__Goal__.
Transcribe the listing that follows in full, omitting pictures.

__Dataset section__.
:::::

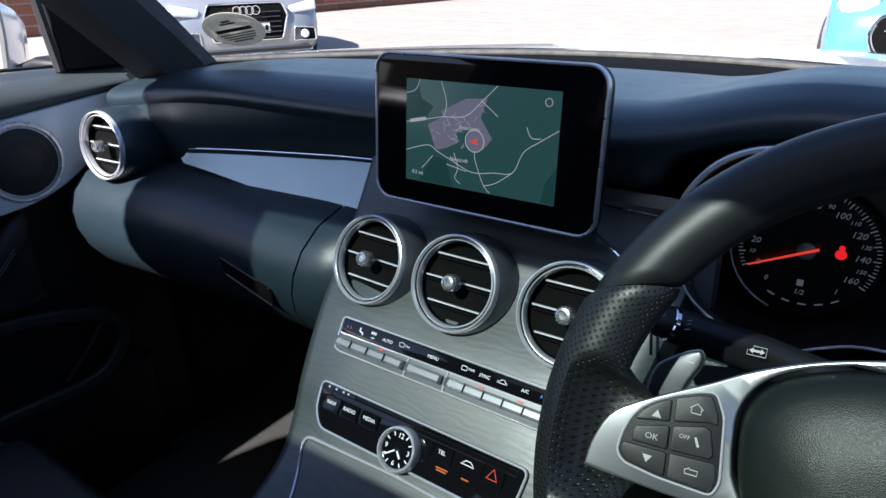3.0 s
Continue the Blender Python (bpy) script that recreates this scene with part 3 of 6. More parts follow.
def pad_section(x):
    """The upper pad's outline at x: it swells into the hood over the instruments."""
    e = min(1.0, max(0.0, (-x - 0.38) / 0.24))
    h = ease(0.08, 0.26, x) * (1 - ease(0.46, 0.61, x))
    hb = ease(0.13, 0.166, x) * (1 - ease(0.552, 0.58, x))
    top = 0.966 - 0.022 * e * e - 0.022 * ease(0.55, 0.69, x)
    ws = ws_base(x) - 0.012
    lip = 0.648 - 0.012 * e - 0.008 * h
    r = 0.036 * h
    low = top + r - 0.042
    return [(ws, 0.930), (ws - 0.006, min(0.953, top - 0.004)), (ws - 0.05, top - 0.004 + 0.05 * r), (0.5 * (ws + 0.76), top + 0.5 * r), (0.765, top + 0.001 + 0.95 * r), (0.73, top + r), (0.697, top - 0.001 + r),
            (0.673, top - 0.006 + r), (lip + 0.011, top - 0.013 + r), (lip + 0.001, top - 0.023 + r), (lip + 0.003, top - 0.036 + r), (lip + 0.016, (top - 0.060) * (1 - hb) + low * hb), (0.70, 0.899 * (1 - hb) + low * hb),
            (0.78, 0.87 * (1 - hb) + low * hb)]


def build_dashboard():
    dash = thing("dashboard", "black leather-look dashboard with round vents and a silver trim strip", "dashboard")
    rings = []
    for x in steps(-0.645, 0.12, 36) + steps(0.125, 0.60, 50) + steps(0.615, 0.69, 6):
        sec = pad_section(x)
        mid = smooth_path([(0, y, z) for y, z in sec[1:12]], 3)
        rings.append([(x, *sec[0])] + [(x, p[1], p[2]) for p in mid] + [(x, y, z) for y, z in sec[12:]])
    part("upper_pad", loft(rings), SOFT, dash, "soft black upper dash pad", 70)

    # face behind the trim strip
    face = []
    for x in steps(-0.09, 0.165, 10):
        face.append([(x, 0.668, 0.90), (x, 0.672, 0.82), (x, 0.75, 0.82), (x, 0.75, 0.90)])
    part("inner_face", loft(face), BLACK_P, dash)
    face = []
    for x in steps(-0.635, -0.085, 36):
        k = max(0.0, (x + 0.49) / 0.395)
        q = pad_section(x)
        g = min(1.0, 0.2 + 1.2 * k)
        a, b = Vector((x, *q[10])), Vector((x, 0.643 + 0.027 * g, 0.862 + 0.029 * k ** 0.8))
        out = Vector((0, -0.004, -0.001))
        face.append([a + Vector((0, 0.012, 0.006)), a + Vector((0, 0.0005, 0.003)), a.lerp(b, 0.33) + out, a.lerp(b, 0.66) + out, b, b + Vector((0, 0.006, -0.03)), b + Vector((0, 0.08, -0.03)), (x, 0.74, a.z)])
    part("pad_face", loft(face), SOFT, dash, "black face above the trim strip", 50)

    # glove box side: bulging lower dash on the passenger side
    def lower(x):
        e = min(1.0, max(0.0, (-x - 0.40) / 0.24))
        dy = -0.018 * e
        return [(0.668, 0.838), (0.640 + dy, 0.834), (0.606 + dy, 0.822), (0.582 + dy, 0.800), (0.571 + dy, 0.775), (0.570 + dy, 0.750), (0.578 + dy, 0.722), (0.596 + dy, 0.695),
                (0.625 + dy, 0.668), (0.665 + dy, 0.645), (0.72, 0.63), (0.80, 0.64), (0.80, 0.838)]
    GAP = [(0.60, 0.030), (0.705, 0.0105), (0.78, -0.0065), (0.846, -0.0185)]   # how far the shut line leans, by height

    def lean(z):
        return -lerp_table(GAP, min(0.846, max(0.60, z)))[0]
    rings = [[(x + lean(z) * ease(-0.45, -0.2225, x), y, z) for y, z in lower(x)] for x in steps(-0.655, -0.2225, 30)]
    glove = part("glove_box", loft(rings), SOFT, dash, "bulging black glove box lid")
    rings = []
    for i, x in enumerate(steps(-0.2190, -0.146, 10)):
        k = i / 10
        rings.append([(x + lean(z) * (1 - k), y - 0.001 + 0.022 * k ** 3, z) for y, z in lower(-0.25)])
    part("stack_shoulder", loft(rings), SOFT, dash, "black shoulder beside the centre stack")
    # glove box handle recess; a flat near-black plate paints its dark slot
    m = frame_at((-0.298, 0.5700, 0.749), (0, -0.99, 0.02))
    hole = part("handle_recess", frame_plate(round_poly([(-0.044, 0.020), (-0.038, -0.002), (0.046, -0.024), (0.042, 0.000)], 0.004), 0.0025, 0.0022, m), GLOSS_B, glove)
    part("handle", plate(round_poly([(-0.041, 0.017), (-0.036, -0.0005), (0.043, -0.021), (0.040, -0.002)], 0.003), 0.0012, m, 0.0006), VOID, glove, "near-black plate for the dark of the handle slot")

    # silver trim strip, from a pointed end to the display
    strip = []
    for x in [-0.496, -0.4945, -0.492] + steps(-0.489, -0.095, 26):
        k = max(0.0, (x + 0.49) / 0.395)
        blunt = {-0.496: 0.0075, -0.4945: 0.0040, -0.492: 0.0015}.get(x, 0.0)
        zt = 0.861 + 0.029 * k ** 0.8 - blunt
        zb = 2 * blunt + zt - max(0.003, 0.062 * min(1.0, 0.30 + 1.1 * k))
        y = 0.644
        lean = 0.45 * (zt - zb)
        strip.append([(x, y + lean + 0.012, zt), (x, y + lean, zt - 0.001), (x, y + lean * 0.45 - 0.002, (zt + zb) / 2), (x, y - 0.003, zb + 0.002), (x, y + 0.012, zb)])
    part("trim_strip", loft(strip), STRIP, dash, "satin silver trim strip")
    line = [Vector((x, 0.644 + 0.026 * min(1.0, 0.2 + 1.2 * (x + 0.49) / 0.395), 0.863 + 0.029 * ((x + 0.49) / 0.395) ** 0.8)) for x in steps(-0.488, -0.095, 26)]
    part("trim_edge", tube(line, 0.0014, 6), CHROME, dash, "fine chrome edge")
    # The silver strip again, in darker metal for the shade it lies in.
    strip = []
    for x in steps(0.10, 0.20, 8):
        strip.append([(x, 0.655, 0.893), (x, 0.642, 0.890), (x, 0.638, 0.85), (x, 0.642, 0.80), (x, 0.66, 0.79)])
    part("trim_strip", loft(strip), DARK_M, dash, "silver trim strip continued, darkened for shade")
    line = [Vector((x, 0.640, 0.893)) for x in steps(0.10, 0.20, 8)]
    part("trim_edge", tube(line, 0.0014, 6), CHROME, dash)
    arc = smooth_path([(0.104, 0.628, 0.872), (0.134, 0.612, 0.862), (0.152, 0.606, 0.852), (0.164, 0.598, 0.840), (0.176, 0.575, 0.805)], 6)
    part("stack_edge", tube(arc, 0.0012, 6), CHROME, dash, "fine chrome line round the stack top")

    # knee panel on the driver's side
    rings = []
    for x in steps(0.15, 0.655, 20):
        rings.append([(x, 0.70, 0.785), (x, 0.64, 0.775), (x, 0.62, 0.735), (x, 0.64, 0.66), (x, 0.70, 0.60), (x, 0.80, 0.60), (x, 0.80, 0.785)])
    part("knee_panel", loft(rings), SOFT, dash)

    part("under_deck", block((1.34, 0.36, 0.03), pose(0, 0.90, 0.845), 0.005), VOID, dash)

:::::

__Solution below__.
3.0 s
Continue the Blender Python (bpy) script that recreates this scene with part 3 of 6. More parts follow.
def pad_section(x):
    """The upper pad's outline at x: it swells into the hood over the instruments."""
    e = min(1.0, max(0.0, (-x - 0.38) / 0.24))
    h = ease(0.08, 0.26, x) * (1 - ease(0.46, 0.61, x))
    hb = ease(0.13, 0.166, x) * (1 - ease(0.552, 0.58, x))
    top = 0.966 - 0.022 * e * e - 0.022 * ease(0.55, 0.69, x)
    ws = ws_base(x) - 0.012
    lip = 0.648 - 0.012 * e - 0.008 * h
    r = 0.036 * h
    low = top + r - 0.042
    return [(ws, 0.930), (ws - 0.006, min(0.953, top - 0.004)), (ws - 0.05, top - 0.004 + 0.05 * r), (0.5 * (ws + 0.76), top + 0.5 * r), (0.765, top + 0.001 + 0.95 * r), (0.73, top + r), (0.697, top - 0.001 + r),
            (0.673, top - 0.006 + r), (lip + 0.011, top - 0.013 + r), (lip + 0.001, top - 0.023 + r), (lip + 0.003, top - 0.036 + r), (lip + 0.016, (top - 0.060) * (1 - hb) + low * hb), (0.70, 0.899 * (1 - hb) + low * hb),
            (0.78, 0.87 * (1 - hb) + low * hb)]


def build_dashboard():
    dash = thing("dashboard", "black leather-look dashboard with round vents and a silver trim strip", "dashboard")
    rings = []
    for x in steps(-0.645, 0.12, 36) + steps(0.125, 0.60, 50) + steps(0.615, 0.69, 6):
        sec = pad_section(x)
        mid = smooth_path([(0, y, z) for y, z in sec[1:12]], 3)
        rings.append([(x, *sec[0])] + [(x, p[1], p[2]) for p in mid] + [(x, y, z) for y, z in sec[12:]])
    part("upper_pad", loft(rings), SOFT, dash, "soft black upper dash pad", 70)

    # face behind the trim strip
    face = []
    for x in steps(-0.09, 0.165, 10):
        face.append([(x, 0.668, 0.90), (x, 0.672, 0.82), (x, 0.75, 0.82), (x, 0.75, 0.90)])
    part("inner_face", loft(face), BLACK_P, dash)
    face = []
    for x in steps(-0.635, -0.085, 36):
        k = max(0.0, (x + 0.49) / 0.395)
        q = pad_section(x)
        g = min(1.0, 0.2 + 1.2 * k)
        a, b = Vector((x, *q[10])), Vector((x, 0.643 + 0.027 * g, 0.862 + 0.029 * k ** 0.8))
        out = Vector((0, -0.004, -0.001))
        face.append([a + Vector((0, 0.012, 0.006)), a + Vector((0, 0.0005, 0.003)), a.lerp(b, 0.33) + out, a.lerp(b, 0.66) + out, b, b + Vector((0, 0.006, -0.03)), b + Vector((0, 0.08, -0.03)), (x, 0.74, a.z)])
    part("pad_face", loft(face), SOFT, dash, "black face above the trim strip", 50)

    # glove box side: bulging lower dash on the passenger side
    def lower(x):
        e = min(1.0, max(0.0, (-x - 0.40) / 0.24))
        dy = -0.018 * e
        return [(0.668, 0.838), (0.640 + dy, 0.834), (0.606 + dy, 0.822), (0.582 + dy, 0.800), (0.571 + dy, 0.775), (0.570 + dy, 0.750), (0.578 + dy, 0.722), (0.596 + dy, 0.695),
                (0.625 + dy, 0.668), (0.665 + dy, 0.645), (0.72, 0.63), (0.80, 0.64), (0.80, 0.838)]
    GAP = [(0.60, 0.030), (0.705, 0.0105), (0.78, -0.0065), (0.846, -0.0185)]   # how far the shut line leans, by height

    def lean(z):
        return -lerp_table(GAP, min(0.846, max(0.60, z)))[0]
    rings = [[(x + lean(z) * ease(-0.45, -0.2225, x), y, z) for y, z in lower(x)] for x in steps(-0.655, -0.2225, 30)]
    glove = part("glove_box", loft(rings), SOFT, dash, "bulging black glove box lid")
    rings = []
    for i, x in enumerate(steps(-0.2190, -0.146, 10)):
        k = i / 10
        rings.append([(x + lean(z) * (1 - k), y - 0.001 + 0.022 * k ** 3, z) for y, z in lower(-0.25)])
    part("stack_shoulder", loft(rings), SOFT, dash, "black shoulder beside the centre stack")
    # glove box handle recess; a flat near-black plate paints its dark slot
    m = frame_at((-0.298, 0.5700, 0.749), (0, -0.99, 0.02))
    hole = part("handle_recess", frame_plate(round_poly([(-0.044, 0.020), (-0.038, -0.002), (0.046, -0.024), (0.042, 0.000)], 0.004), 0.0025, 0.0022, m), GLOSS_B, glove)
    part("handle", plate(round_poly([(-0.041, 0.017), (-0.036, -0.0005), (0.043, -0.021), (0.040, -0.002)], 0.003), 0.0012, m, 0.0006), VOID, glove, "near-black plate for the dark of the handle slot")

    # silver trim strip, from a pointed end to the display
    strip = []
    for x in [-0.496, -0.4945, -0.492] + steps(-0.489, -0.095, 26):
        k = max(0.0, (x + 0.49) / 0.395)
        blunt = {-0.496: 0.0075, -0.4945: 0.0040, -0.492: 0.0015}.get(x, 0.0)
        zt = 0.861 + 0.029 * k ** 0.8 - blunt
        zb = 2 * blunt + zt - max(0.003, 0.062 * min(1.0, 0.30 + 1.1 * k))
        y = 0.644
        lean = 0.45 * (zt - zb)
        strip.append([(x, y + lean + 0.012, zt), (x, y + lean, zt - 0.001), (x, y + lean * 0.45 - 0.002, (zt + zb) / 2), (x, y - 0.003, zb + 0.002), (x, y + 0.012, zb)])
    part("trim_strip", loft(strip), STRIP, dash, "satin silver trim strip")
    line = [Vector((x, 0.644 + 0.026 * min(1.0, 0.2 + 1.2 * (x + 0.49) / 0.395), 0.863 + 0.029 * ((x + 0.49) / 0.395) ** 0.8)) for x in steps(-0.488, -0.095, 26)]
    part("trim_edge", tube(line, 0.0014, 6), CHROME, dash, "fine chrome edge")
    # The silver strip again, in darker metal for the shade it lies in.
    strip = []
    for x in steps(0.10, 0.20, 8):
        strip.append([(x, 0.655, 0.893), (x, 0.642, 0.890), (x, 0.638, 0.85), (x, 0.642, 0.80), (x, 0.66, 0.79)])
    part("trim_strip", loft(strip), DARK_M, dash, "silver trim strip continued, darkened for shade")
    line = [Vector((x, 0.640, 0.893)) for x in steps(0.10, 0.20, 8)]
    part("trim_edge", tube(line, 0.0014, 6), CHROME, dash)
    arc = smooth_path([(0.104, 0.628, 0.872), (0.134, 0.612, 0.862), (0.152, 0.606, 0.852), (0.164, 0.598, 0.840), (0.176, 0.575, 0.805)], 6)
    part("stack_edge", tube(arc, 0.0012, 6), CHROME, dash, "fine chrome line round the stack top")

    # knee panel on the driver's side
    rings = []
    for x in steps(0.15, 0.655, 20):
        rings.append([(x, 0.70, 0.785), (x, 0.64, 0.775), (x, 0.62, 0.735), (x, 0.64, 0.66), (x, 0.70, 0.60), (x, 0.80, 0.60), (x, 0.80, 0.785)])
    part("knee_panel", loft(rings), SOFT, dash)

    part("under_deck", block((1.34, 0.36, 0.03), pose(0, 0.90, 0.845), 0.005), VOID, dash)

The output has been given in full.